■ Instructions for the task: Repeat the data that follows, word for word, without the images.

■ Source material:
● ● ● ● ● ● ●

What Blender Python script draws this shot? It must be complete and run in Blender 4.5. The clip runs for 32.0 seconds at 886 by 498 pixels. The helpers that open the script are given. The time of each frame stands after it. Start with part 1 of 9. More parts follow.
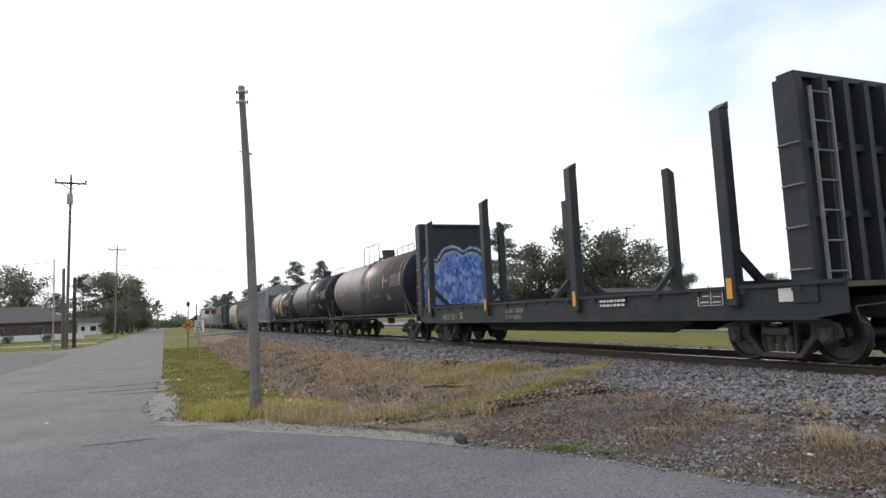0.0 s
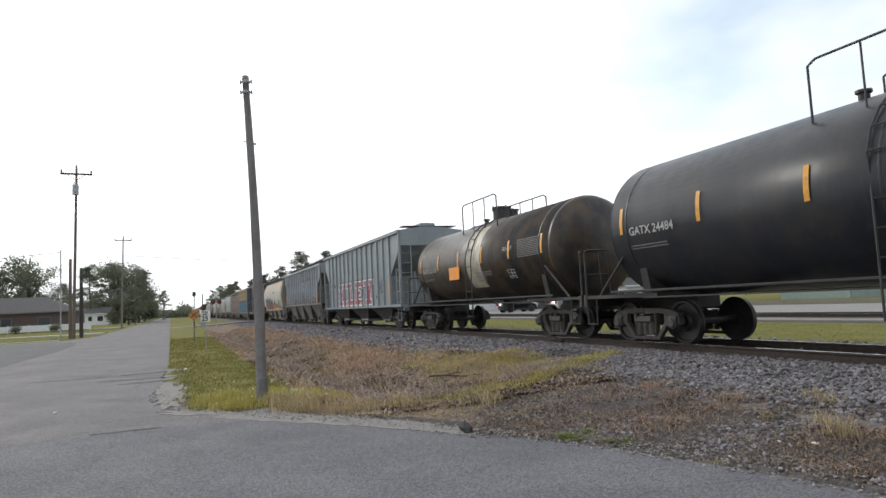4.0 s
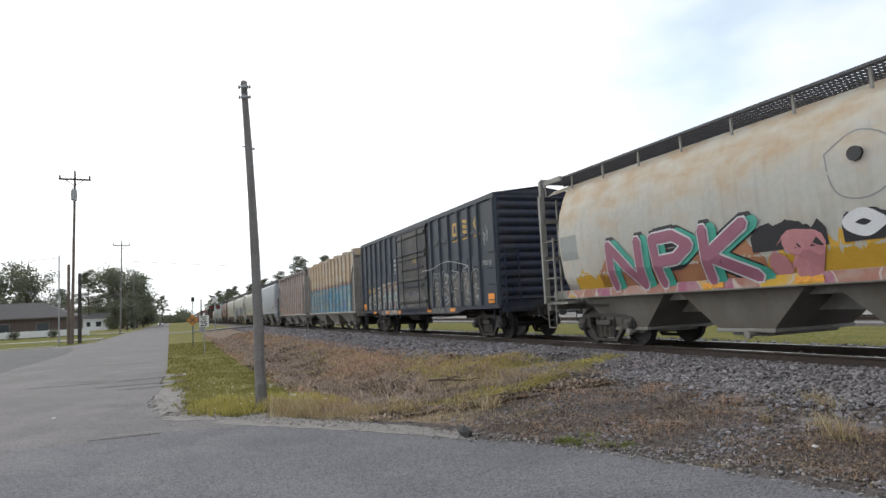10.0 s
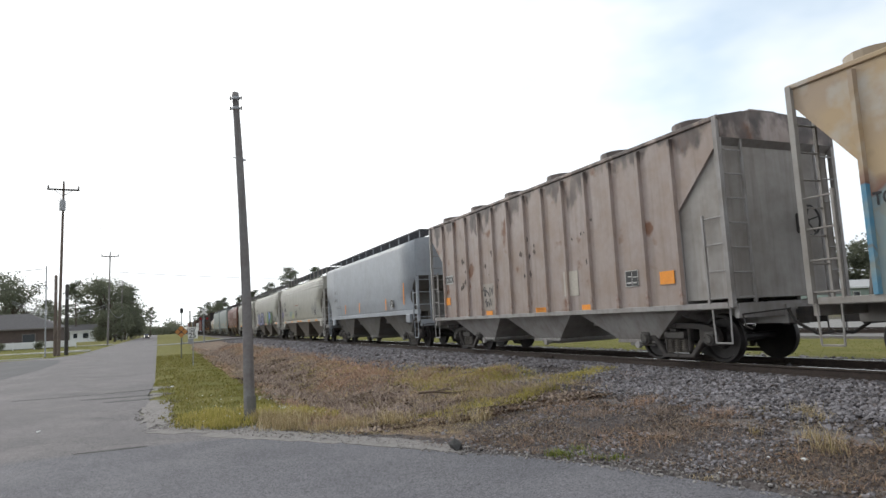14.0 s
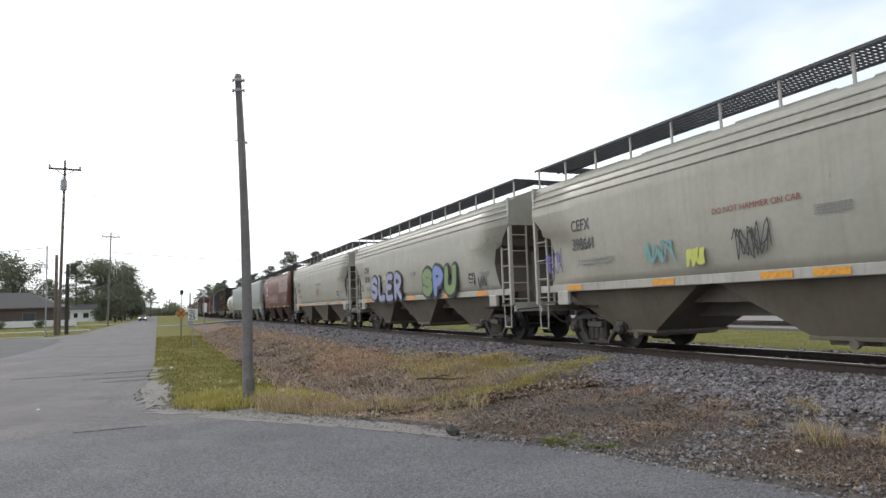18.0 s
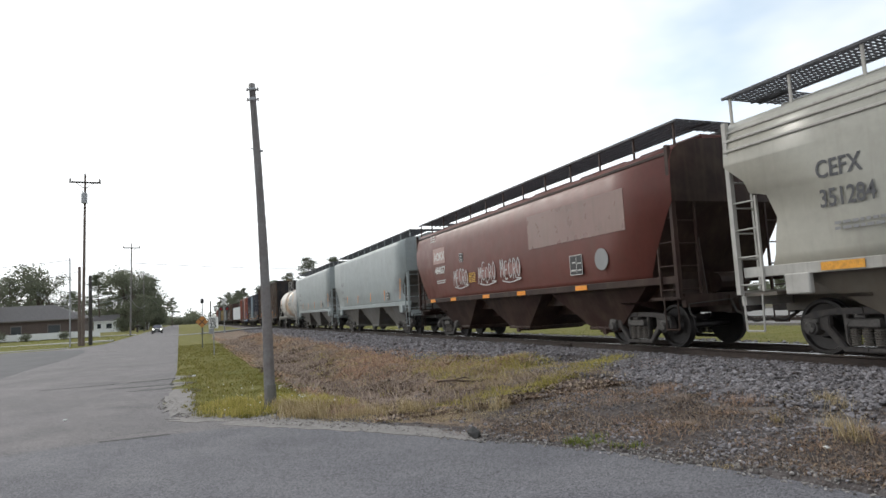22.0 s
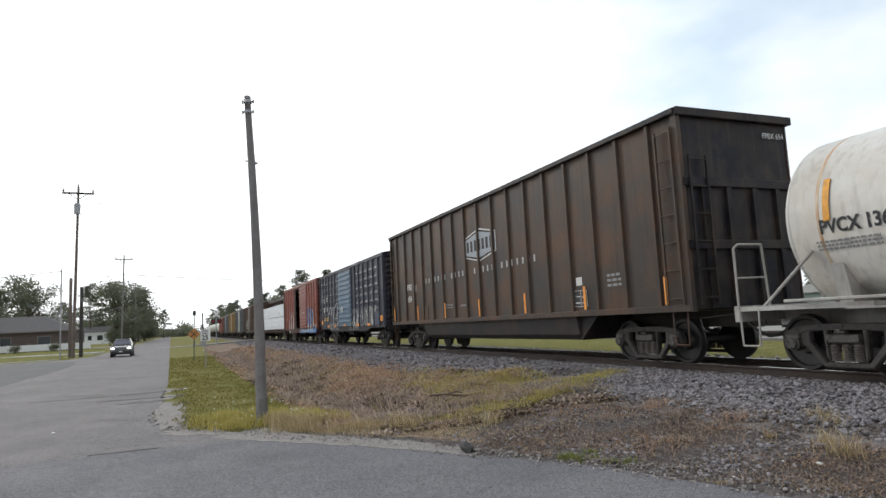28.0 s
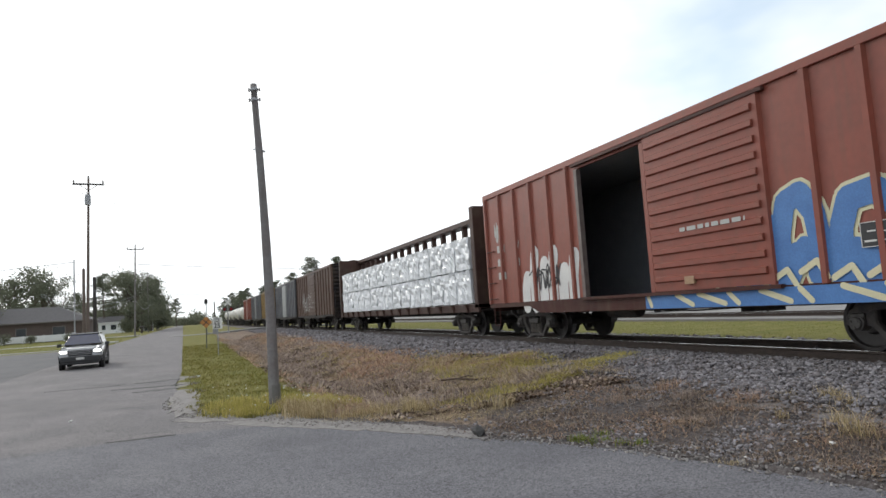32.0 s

● ● ● ● ● ● ●

■ Output for this exercise:
What Blender Python script draws this shot? It must be complete and run in Blender 4.5. The clip runs for 32.0 seconds at 886 by 498 pixels. The helpers that open the script are given. The time of each frame stands after it. Start with part 1 of 9. More parts follow.
0.0 s
4.0 s
10.0 s
14.0 s
18.0 s
22.0 s
28.0 s
32.0 s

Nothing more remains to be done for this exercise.